__The input__.
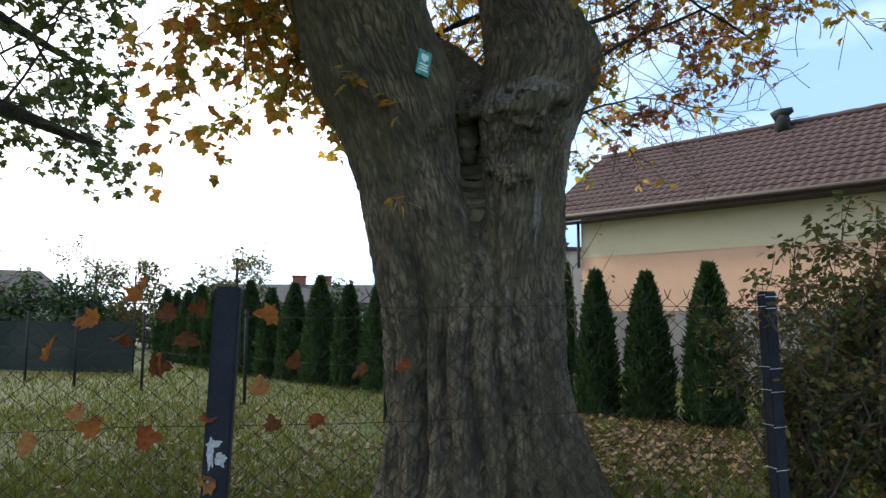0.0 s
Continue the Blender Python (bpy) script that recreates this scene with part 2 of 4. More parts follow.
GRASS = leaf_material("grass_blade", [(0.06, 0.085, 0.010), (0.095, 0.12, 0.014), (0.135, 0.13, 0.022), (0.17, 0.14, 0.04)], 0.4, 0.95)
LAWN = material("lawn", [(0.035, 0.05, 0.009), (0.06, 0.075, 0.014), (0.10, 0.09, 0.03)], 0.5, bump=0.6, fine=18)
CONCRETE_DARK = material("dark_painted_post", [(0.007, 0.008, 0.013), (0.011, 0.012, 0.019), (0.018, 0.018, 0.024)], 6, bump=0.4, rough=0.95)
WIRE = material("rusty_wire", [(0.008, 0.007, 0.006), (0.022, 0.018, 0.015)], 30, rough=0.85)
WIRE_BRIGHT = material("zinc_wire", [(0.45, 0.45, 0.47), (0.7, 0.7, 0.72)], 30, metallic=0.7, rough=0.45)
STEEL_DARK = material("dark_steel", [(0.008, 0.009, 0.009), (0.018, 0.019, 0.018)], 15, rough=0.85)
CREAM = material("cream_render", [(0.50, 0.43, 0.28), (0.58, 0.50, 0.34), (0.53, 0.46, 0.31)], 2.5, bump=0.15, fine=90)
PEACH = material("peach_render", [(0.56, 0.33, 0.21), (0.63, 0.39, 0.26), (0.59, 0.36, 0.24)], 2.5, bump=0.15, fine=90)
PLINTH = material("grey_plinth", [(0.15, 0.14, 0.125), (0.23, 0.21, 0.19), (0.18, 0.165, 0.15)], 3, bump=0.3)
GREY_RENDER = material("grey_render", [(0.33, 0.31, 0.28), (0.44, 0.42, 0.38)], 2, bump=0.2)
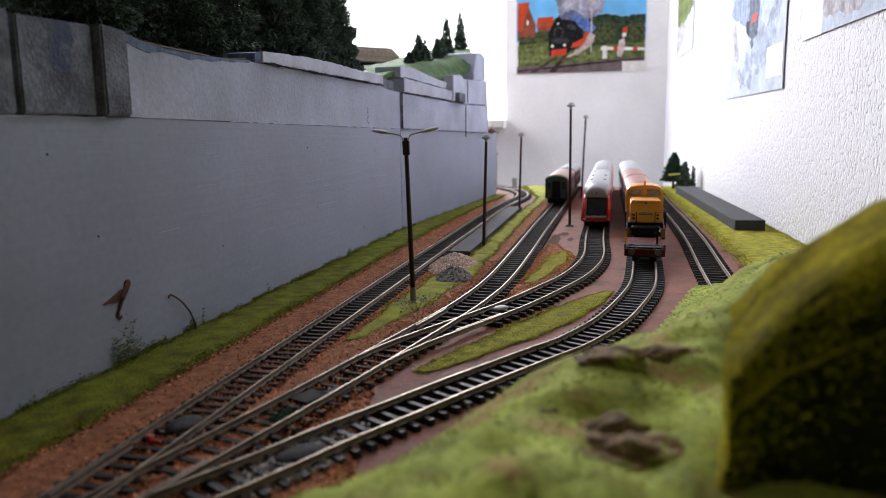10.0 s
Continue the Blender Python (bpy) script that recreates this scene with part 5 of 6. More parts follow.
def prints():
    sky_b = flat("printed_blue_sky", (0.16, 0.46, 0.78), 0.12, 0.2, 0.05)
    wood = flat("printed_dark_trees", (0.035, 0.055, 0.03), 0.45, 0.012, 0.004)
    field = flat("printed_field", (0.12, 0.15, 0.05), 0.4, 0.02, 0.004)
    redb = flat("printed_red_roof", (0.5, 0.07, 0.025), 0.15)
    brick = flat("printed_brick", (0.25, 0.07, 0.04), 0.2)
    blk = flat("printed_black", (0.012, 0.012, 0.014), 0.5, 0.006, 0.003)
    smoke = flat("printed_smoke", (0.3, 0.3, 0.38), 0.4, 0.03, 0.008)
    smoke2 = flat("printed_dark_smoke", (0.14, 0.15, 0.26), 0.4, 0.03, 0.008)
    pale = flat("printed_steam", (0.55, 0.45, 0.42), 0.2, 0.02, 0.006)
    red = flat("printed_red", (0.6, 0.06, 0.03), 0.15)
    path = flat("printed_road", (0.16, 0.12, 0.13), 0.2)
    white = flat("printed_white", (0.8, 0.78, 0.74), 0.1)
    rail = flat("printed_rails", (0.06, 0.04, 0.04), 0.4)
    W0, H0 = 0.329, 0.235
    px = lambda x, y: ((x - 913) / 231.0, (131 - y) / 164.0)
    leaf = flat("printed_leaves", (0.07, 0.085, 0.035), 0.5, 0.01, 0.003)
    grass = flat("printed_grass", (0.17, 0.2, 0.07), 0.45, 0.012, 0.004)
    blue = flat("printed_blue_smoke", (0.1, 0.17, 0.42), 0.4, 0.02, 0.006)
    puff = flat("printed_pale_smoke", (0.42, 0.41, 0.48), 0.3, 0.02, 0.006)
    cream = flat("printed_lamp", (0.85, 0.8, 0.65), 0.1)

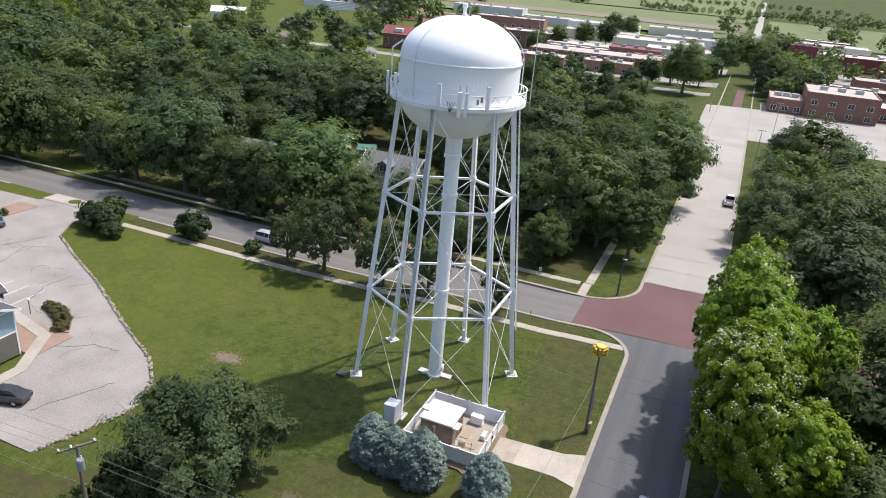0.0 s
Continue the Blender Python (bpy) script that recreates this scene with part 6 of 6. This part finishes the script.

__What the exercise asks__.
Filter the listing for the word "this" and copy every line that holds it.

__Output of the task__.
Continue the Blender Python (bpy) script that recreates this scene with part 2 of 4. More parts follow.
Continue the Blender Python (bpy) script that recreates this scene with part 5 of 6. More parts follow.
Continue the Blender Python (bpy) script that recreates this scene with part 6 of 6. This part finishes the script.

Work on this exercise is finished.